A successful implementation usually starts with current-state workflow mapping across representative plants, followed by future-state design workshops that include operations, quality, supply chain, finance, and IT. Decisions should be documented at the workflow level: trigger, actor, transaction, approval, exception path, integration point, and KPI impact. This is more effective than discussing modules in isolation.
Change management should focus on role clarity and transaction discipline. Operators, warehouse staff, planners, and quality teams need to understand not only how to execute a transaction but why timing and status accuracy matter. Governance should continue after go-live through process ownership, KPI review, master data controls, and periodic workflow audits.
- Prioritize standardization of master data, inventory control, production reporting, and quality workflows.
- Design around operational scenarios and exception handling, not only ideal process paths.
- Use pilot plants or product families to validate workflow practicality before broad rollout.
- Measure adoption through transaction timeliness, inventory accuracy, schedule adherence, and quality containment speed.
- Assign executive ownership for cross-functional process decisions and post-go-live governance.
A practical operating model for scalable manufacturing ERP
Manufacturing ERP workflow standardization is most effective when treated as an operating model initiative rather than a software project.
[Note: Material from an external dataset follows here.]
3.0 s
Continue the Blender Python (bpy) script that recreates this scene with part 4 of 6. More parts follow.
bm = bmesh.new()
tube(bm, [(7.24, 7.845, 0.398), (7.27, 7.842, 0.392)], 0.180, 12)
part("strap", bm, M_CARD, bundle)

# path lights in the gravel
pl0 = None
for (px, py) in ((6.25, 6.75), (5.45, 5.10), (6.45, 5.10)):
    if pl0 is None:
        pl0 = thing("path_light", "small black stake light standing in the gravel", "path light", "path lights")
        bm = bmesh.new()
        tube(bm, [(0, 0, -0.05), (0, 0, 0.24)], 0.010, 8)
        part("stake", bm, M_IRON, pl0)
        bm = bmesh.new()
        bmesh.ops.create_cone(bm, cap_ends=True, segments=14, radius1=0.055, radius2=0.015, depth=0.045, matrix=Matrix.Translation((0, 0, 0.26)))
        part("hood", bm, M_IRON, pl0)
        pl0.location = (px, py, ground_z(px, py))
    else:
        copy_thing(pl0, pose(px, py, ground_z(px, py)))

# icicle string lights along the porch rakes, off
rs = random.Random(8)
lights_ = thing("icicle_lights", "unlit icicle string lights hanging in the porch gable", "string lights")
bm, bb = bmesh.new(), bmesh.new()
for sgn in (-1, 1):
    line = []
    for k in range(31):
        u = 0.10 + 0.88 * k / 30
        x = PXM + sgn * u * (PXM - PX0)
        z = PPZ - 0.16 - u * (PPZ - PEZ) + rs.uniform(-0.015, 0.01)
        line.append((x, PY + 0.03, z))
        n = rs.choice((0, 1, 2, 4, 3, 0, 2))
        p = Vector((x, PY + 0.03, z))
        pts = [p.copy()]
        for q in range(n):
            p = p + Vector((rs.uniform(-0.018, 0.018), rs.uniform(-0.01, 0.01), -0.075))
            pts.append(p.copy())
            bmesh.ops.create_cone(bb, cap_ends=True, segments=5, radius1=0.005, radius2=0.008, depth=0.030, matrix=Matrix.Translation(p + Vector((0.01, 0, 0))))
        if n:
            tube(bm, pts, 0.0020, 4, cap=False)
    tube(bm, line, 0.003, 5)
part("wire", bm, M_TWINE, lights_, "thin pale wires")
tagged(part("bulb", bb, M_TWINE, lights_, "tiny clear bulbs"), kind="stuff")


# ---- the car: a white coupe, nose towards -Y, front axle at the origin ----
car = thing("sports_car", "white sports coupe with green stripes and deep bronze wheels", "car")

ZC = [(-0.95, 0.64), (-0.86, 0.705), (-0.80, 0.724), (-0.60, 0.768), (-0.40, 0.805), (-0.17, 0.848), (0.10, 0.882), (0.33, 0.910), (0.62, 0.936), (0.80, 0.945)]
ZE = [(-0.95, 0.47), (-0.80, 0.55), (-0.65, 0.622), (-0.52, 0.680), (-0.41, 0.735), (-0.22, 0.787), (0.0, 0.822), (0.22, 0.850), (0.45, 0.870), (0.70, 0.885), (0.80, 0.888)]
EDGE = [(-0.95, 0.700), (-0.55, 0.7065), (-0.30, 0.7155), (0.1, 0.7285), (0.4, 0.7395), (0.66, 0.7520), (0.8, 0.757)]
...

The objective is to create a repeatable way of running quality, inventory, and production processes with enough control to support traceability, planning, and compliance, while preserving enough flexibility for real plant conditions. That balance is what enables scale.
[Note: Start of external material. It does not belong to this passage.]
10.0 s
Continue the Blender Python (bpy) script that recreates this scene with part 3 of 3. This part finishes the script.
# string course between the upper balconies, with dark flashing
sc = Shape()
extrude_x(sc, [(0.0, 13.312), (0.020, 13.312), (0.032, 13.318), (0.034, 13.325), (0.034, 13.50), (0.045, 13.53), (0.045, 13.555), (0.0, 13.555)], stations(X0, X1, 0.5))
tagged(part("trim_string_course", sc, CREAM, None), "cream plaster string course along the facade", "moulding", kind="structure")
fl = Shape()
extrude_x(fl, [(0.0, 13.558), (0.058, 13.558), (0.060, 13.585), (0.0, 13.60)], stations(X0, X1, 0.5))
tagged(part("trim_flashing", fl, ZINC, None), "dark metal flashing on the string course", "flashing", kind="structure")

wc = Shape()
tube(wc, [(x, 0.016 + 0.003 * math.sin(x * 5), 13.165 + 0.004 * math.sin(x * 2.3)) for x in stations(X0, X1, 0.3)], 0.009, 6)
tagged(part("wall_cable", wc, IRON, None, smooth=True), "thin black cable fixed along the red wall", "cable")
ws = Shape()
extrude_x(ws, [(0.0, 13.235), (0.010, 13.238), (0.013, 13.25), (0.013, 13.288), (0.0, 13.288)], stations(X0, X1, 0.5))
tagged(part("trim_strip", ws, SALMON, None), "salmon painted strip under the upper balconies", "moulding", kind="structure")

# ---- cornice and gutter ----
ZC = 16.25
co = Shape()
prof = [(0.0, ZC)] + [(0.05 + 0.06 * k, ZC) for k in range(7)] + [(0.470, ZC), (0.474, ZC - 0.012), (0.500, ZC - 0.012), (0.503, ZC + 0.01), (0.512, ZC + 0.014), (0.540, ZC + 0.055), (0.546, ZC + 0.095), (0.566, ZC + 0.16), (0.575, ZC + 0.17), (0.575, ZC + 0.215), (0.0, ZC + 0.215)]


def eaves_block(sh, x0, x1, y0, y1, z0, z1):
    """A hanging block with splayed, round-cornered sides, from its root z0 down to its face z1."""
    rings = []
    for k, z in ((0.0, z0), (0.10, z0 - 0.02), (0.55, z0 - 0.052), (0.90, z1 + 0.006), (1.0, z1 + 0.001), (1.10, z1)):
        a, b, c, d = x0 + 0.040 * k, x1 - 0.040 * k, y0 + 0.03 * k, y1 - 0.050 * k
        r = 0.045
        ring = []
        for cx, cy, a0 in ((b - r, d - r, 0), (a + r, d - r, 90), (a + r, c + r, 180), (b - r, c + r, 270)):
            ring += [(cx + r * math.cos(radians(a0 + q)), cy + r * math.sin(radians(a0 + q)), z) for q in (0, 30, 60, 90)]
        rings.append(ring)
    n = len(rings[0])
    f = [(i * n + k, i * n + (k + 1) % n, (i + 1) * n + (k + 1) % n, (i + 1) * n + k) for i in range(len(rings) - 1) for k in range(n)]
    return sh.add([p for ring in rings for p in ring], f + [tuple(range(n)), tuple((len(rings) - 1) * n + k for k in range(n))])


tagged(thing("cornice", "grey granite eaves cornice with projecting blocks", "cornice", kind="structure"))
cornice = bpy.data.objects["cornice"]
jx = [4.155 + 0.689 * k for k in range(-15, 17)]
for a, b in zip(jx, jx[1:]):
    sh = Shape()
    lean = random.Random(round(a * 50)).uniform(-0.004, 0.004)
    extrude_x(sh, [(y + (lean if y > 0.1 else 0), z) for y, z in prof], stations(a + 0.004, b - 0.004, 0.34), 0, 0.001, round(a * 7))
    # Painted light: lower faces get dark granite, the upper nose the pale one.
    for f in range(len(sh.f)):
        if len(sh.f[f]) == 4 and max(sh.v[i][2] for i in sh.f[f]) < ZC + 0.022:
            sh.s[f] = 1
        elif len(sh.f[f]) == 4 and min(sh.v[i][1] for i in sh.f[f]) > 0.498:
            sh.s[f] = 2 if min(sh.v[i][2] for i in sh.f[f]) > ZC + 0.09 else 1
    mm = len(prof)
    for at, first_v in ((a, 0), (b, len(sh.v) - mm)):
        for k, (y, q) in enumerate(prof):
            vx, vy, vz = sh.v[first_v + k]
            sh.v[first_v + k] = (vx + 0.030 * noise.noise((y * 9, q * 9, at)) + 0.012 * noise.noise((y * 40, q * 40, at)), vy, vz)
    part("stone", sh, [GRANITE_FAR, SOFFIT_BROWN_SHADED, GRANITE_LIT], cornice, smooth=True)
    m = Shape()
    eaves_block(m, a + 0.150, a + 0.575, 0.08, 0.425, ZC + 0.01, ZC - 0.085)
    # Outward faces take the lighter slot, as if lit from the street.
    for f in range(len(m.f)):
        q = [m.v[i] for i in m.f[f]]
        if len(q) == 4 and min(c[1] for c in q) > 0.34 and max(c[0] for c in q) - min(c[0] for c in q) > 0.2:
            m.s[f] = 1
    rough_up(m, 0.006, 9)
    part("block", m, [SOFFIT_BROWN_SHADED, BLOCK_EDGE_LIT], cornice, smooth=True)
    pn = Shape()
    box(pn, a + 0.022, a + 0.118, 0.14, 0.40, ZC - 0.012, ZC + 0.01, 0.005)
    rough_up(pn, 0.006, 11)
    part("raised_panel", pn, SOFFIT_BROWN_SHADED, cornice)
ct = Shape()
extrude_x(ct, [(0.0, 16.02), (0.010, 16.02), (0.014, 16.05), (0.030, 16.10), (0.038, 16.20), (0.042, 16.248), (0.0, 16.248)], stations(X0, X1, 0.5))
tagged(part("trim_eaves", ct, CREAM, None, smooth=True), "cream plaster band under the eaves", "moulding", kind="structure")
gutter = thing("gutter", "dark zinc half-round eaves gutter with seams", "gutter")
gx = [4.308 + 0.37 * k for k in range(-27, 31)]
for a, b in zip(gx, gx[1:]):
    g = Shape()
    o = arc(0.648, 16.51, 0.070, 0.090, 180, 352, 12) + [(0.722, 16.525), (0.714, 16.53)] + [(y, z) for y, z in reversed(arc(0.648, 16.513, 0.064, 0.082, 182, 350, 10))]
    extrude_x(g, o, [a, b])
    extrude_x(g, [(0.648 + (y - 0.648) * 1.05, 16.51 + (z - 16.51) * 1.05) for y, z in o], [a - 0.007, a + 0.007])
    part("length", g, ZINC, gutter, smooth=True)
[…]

Manufacturers that standardize these workflows gain more reliable data, clearer accountability, and stronger operational visibility. They are also better positioned to adopt automation, vertical SaaS tools, and AI-driven analysis because the underlying process logic is stable. In practice, the value comes from fewer transaction gaps, faster issue containment, more dependable planning, and a stronger connection between shop floor execution and enterprise decision making.